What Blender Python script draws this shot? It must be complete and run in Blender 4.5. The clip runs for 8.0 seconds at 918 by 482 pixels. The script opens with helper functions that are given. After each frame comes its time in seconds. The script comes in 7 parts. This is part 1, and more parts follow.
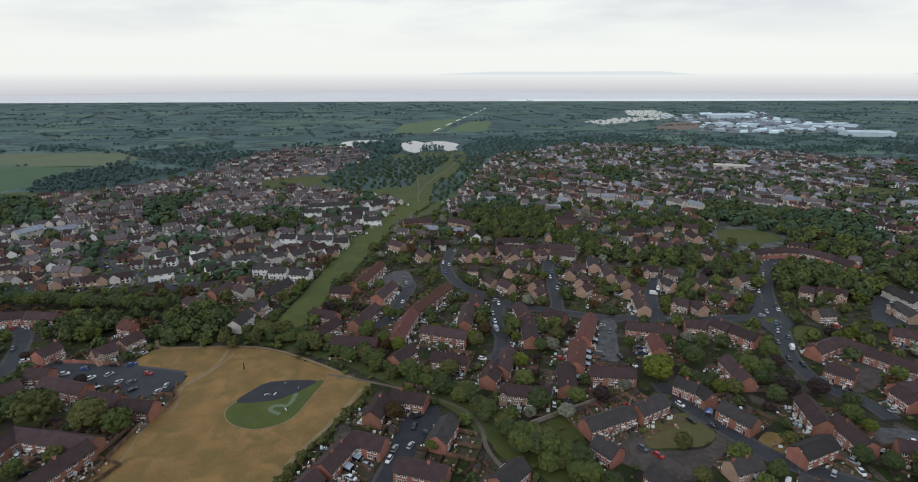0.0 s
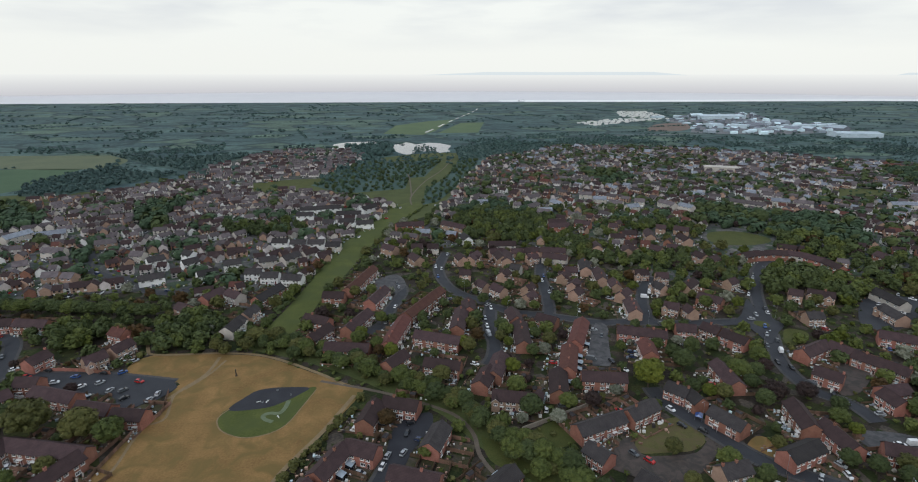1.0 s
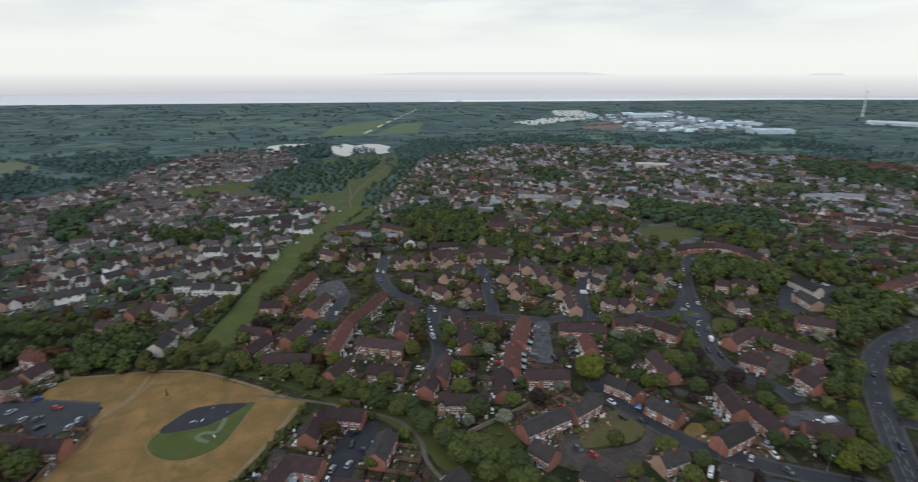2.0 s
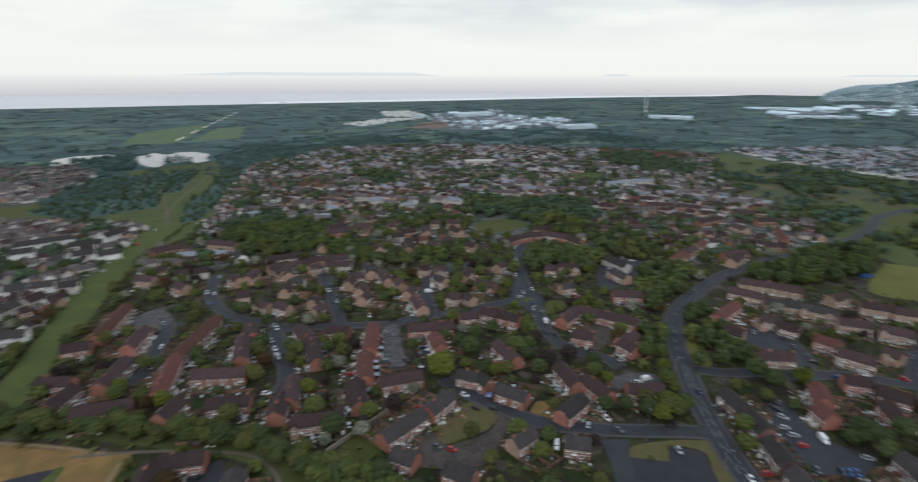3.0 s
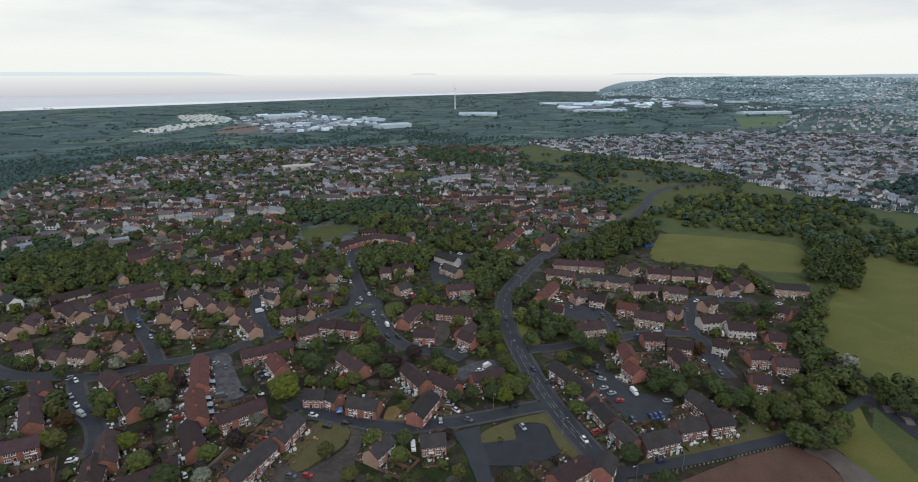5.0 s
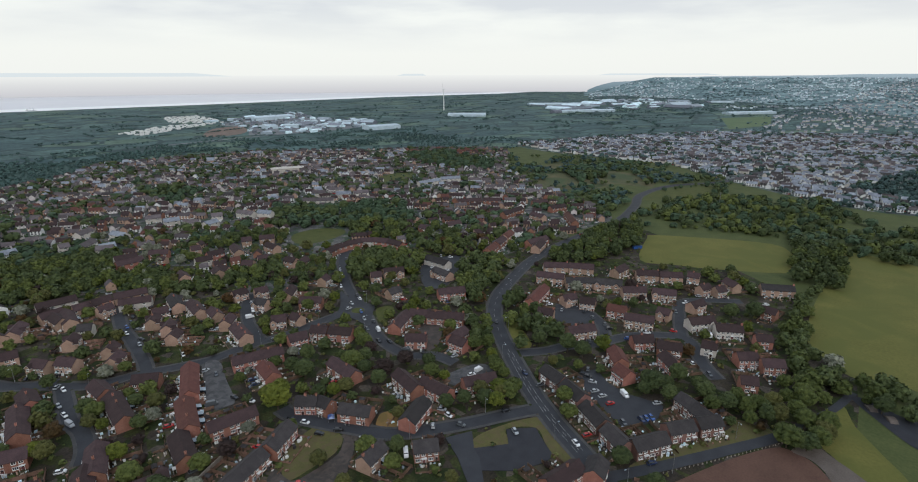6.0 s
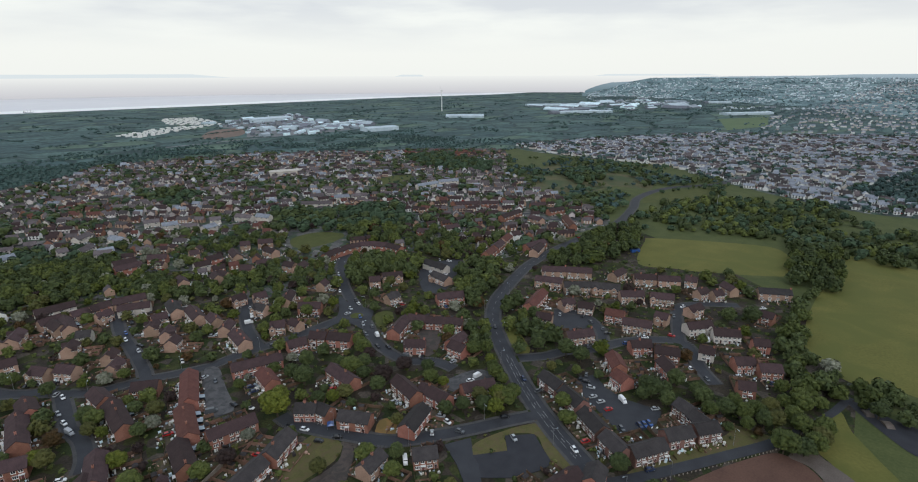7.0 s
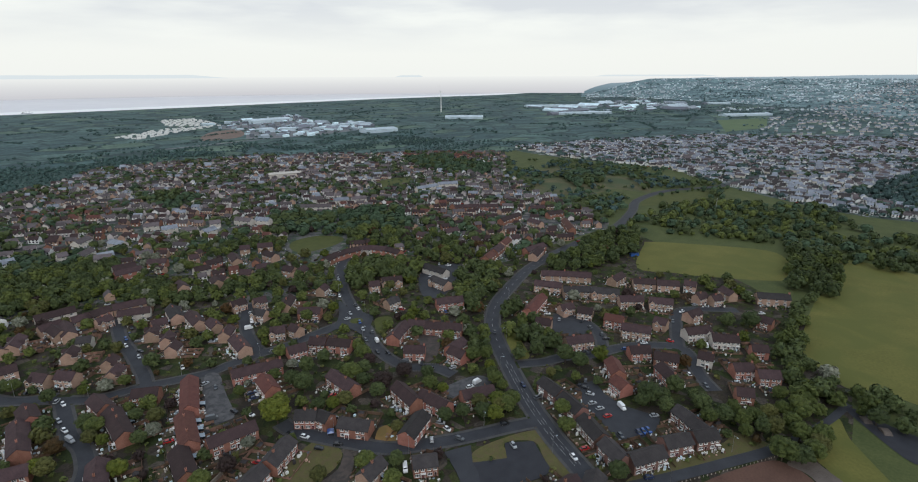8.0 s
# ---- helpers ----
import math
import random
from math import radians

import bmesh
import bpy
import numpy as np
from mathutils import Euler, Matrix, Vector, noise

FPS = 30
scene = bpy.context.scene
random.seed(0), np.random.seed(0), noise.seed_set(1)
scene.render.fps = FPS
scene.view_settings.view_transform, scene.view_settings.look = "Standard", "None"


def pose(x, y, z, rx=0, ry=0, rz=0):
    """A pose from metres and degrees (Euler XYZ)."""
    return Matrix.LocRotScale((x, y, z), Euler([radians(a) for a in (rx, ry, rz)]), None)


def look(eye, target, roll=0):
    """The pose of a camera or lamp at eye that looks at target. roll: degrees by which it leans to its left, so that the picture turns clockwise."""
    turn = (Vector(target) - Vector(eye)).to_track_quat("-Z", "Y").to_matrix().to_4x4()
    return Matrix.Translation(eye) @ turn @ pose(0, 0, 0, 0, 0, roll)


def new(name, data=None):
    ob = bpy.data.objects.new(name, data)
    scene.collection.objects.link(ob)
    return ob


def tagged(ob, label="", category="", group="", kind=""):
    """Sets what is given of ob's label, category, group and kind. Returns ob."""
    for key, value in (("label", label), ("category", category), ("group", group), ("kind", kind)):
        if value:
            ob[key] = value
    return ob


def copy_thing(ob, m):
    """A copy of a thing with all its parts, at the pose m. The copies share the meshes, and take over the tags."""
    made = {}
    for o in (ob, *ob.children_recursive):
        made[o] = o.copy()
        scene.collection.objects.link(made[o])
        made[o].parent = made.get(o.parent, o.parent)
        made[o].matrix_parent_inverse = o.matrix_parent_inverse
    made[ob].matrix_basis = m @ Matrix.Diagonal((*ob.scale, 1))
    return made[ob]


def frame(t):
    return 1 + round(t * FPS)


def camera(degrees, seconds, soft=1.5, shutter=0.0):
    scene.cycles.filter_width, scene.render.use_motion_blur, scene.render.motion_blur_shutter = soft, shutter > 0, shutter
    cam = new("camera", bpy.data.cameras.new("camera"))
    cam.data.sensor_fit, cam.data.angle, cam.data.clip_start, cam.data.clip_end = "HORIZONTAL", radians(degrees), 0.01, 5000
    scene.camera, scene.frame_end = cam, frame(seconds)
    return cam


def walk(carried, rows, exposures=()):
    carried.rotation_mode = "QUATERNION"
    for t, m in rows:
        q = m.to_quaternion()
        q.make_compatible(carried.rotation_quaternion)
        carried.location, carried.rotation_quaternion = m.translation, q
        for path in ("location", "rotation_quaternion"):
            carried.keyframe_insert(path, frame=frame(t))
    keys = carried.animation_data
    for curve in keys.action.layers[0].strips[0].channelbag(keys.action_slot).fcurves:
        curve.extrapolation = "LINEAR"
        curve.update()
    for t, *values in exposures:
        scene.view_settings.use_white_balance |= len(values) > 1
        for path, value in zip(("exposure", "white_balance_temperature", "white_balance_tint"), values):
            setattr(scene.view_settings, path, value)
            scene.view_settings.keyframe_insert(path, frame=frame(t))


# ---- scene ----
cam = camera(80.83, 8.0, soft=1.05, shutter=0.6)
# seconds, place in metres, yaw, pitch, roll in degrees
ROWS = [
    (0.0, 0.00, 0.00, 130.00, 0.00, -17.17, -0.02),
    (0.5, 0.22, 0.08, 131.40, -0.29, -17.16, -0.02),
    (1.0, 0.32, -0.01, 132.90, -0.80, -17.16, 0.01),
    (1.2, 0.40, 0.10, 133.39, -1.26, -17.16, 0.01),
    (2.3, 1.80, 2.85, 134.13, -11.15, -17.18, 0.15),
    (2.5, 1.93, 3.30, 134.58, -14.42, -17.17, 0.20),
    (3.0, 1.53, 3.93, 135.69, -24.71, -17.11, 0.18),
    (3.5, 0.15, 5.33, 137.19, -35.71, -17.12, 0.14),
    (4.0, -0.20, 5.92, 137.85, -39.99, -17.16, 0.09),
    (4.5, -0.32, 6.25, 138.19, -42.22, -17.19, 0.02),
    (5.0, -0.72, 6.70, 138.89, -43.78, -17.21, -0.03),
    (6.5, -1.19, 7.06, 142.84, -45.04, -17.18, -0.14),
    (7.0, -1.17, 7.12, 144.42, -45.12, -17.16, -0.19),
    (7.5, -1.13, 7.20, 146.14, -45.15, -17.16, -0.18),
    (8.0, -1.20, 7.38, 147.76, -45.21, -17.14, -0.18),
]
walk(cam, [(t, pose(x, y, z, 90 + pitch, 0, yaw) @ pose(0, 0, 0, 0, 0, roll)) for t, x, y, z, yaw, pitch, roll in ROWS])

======

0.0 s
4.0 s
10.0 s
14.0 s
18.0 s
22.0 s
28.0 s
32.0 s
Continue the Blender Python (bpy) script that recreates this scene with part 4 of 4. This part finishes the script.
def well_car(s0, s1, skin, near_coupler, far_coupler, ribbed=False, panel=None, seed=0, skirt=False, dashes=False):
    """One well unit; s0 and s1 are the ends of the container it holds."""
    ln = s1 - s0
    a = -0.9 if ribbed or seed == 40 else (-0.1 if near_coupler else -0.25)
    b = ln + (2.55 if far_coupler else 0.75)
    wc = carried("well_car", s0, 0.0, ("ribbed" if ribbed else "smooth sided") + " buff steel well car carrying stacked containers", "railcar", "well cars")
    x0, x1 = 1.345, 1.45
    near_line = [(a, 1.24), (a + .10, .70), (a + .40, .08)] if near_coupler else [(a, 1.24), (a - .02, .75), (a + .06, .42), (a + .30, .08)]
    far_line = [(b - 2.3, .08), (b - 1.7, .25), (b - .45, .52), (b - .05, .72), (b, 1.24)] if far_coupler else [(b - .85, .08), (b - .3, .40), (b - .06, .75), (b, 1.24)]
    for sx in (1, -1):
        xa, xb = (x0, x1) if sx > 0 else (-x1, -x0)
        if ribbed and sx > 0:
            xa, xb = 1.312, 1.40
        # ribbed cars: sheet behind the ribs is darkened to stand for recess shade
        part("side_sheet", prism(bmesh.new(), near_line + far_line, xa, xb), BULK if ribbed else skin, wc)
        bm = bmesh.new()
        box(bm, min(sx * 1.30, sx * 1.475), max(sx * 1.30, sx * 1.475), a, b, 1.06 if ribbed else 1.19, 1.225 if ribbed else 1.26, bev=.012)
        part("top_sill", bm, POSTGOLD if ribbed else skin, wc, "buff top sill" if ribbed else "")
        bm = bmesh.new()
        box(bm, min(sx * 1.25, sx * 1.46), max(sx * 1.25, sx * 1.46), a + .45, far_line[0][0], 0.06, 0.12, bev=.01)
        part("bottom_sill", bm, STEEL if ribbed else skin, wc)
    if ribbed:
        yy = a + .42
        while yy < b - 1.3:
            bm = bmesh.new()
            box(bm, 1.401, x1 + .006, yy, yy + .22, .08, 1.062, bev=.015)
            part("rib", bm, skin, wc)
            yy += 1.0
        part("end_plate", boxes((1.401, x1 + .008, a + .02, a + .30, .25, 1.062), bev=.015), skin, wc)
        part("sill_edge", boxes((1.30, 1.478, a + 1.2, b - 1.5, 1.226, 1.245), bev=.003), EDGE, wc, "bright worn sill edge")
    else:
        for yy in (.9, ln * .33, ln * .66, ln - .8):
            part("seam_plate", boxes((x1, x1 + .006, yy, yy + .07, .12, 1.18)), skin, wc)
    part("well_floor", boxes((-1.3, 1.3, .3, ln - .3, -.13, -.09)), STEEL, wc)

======

**Stated goal:** All lines above from the one containing "keys = carried.animation_data" to the one containing "walk(cam, [(t, pose(x, y, z, 90" must be repeated exactly, both lines included, and no others.

**Final result:**
    keys = carried.animation_data
    for curve in keys.action.layers[0].strips[0].channelbag(keys.action_slot).fcurves:
        curve.extrapolation = "LINEAR"
        curve.update()
    for t, *values in exposures:
        scene.view_settings.use_white_balance |= len(values) > 1
        for path, value in zip(("exposure", "white_balance_temperature", "white_balance_tint"), values):
            setattr(scene.view_settings, path, value)
            scene.view_settings.keyframe_insert(path, frame=frame(t))


# ---- scene ----
cam = camera(80.83, 8.0, soft=1.05, shutter=0.6)
# seconds, place in metres, yaw, pitch, roll in degrees
ROWS = [
    (0.0, 0.00, 0.00, 130.00, 0.00, -17.17, -0.02),
    (0.5, 0.22, 0.08, 131.40, -0.29, -17.16, -0.02),
    (1.0, 0.32, -0.01, 132.90, -0.80, -17.16, 0.01),
    (1.2, 0.40, 0.10, 133.39, -1.26, -17.16, 0.01),
    (2.3, 1.80, 2.85, 134.13, -11.15, -17.18, 0.15),
    (2.5, 1.93, 3.30, 134.58, -14.42, -17.17, 0.20),
    (3.0, 1.53, 3.93, 135.69, -24.71, -17.11, 0.18),
    (3.5, 0.15, 5.33, 137.19, -35.71, -17.12, 0.14),
    (4.0, -0.20, 5.92, 137.85, -39.99, -17.16, 0.09),
    (4.5, -0.32, 6.25, 138.19, -42.22, -17.19, 0.02),
    (5.0, -0.72, 6.70, 138.89, -43.78, -17.21, -0.03),
    (6.5, -1.19, 7.06, 142.84, -45.04, -17.18, -0.14),
    (7.0, -1.17, 7.12, 144.42, -45.12, -17.16, -0.19),
    (7.5, -1.13, 7.20, 146.14, -45.15, -17.16, -0.18),
    (8.0, -1.20, 7.38, 147.76, -45.21, -17.14, -0.18),
]
walk(cam, [(t, pose(x, y, z, 90 + pitch, 0, yaw) @ pose(0, 0, 0, 0, 0, roll)) for t, x, y, z, yaw, pitch, roll in ROWS])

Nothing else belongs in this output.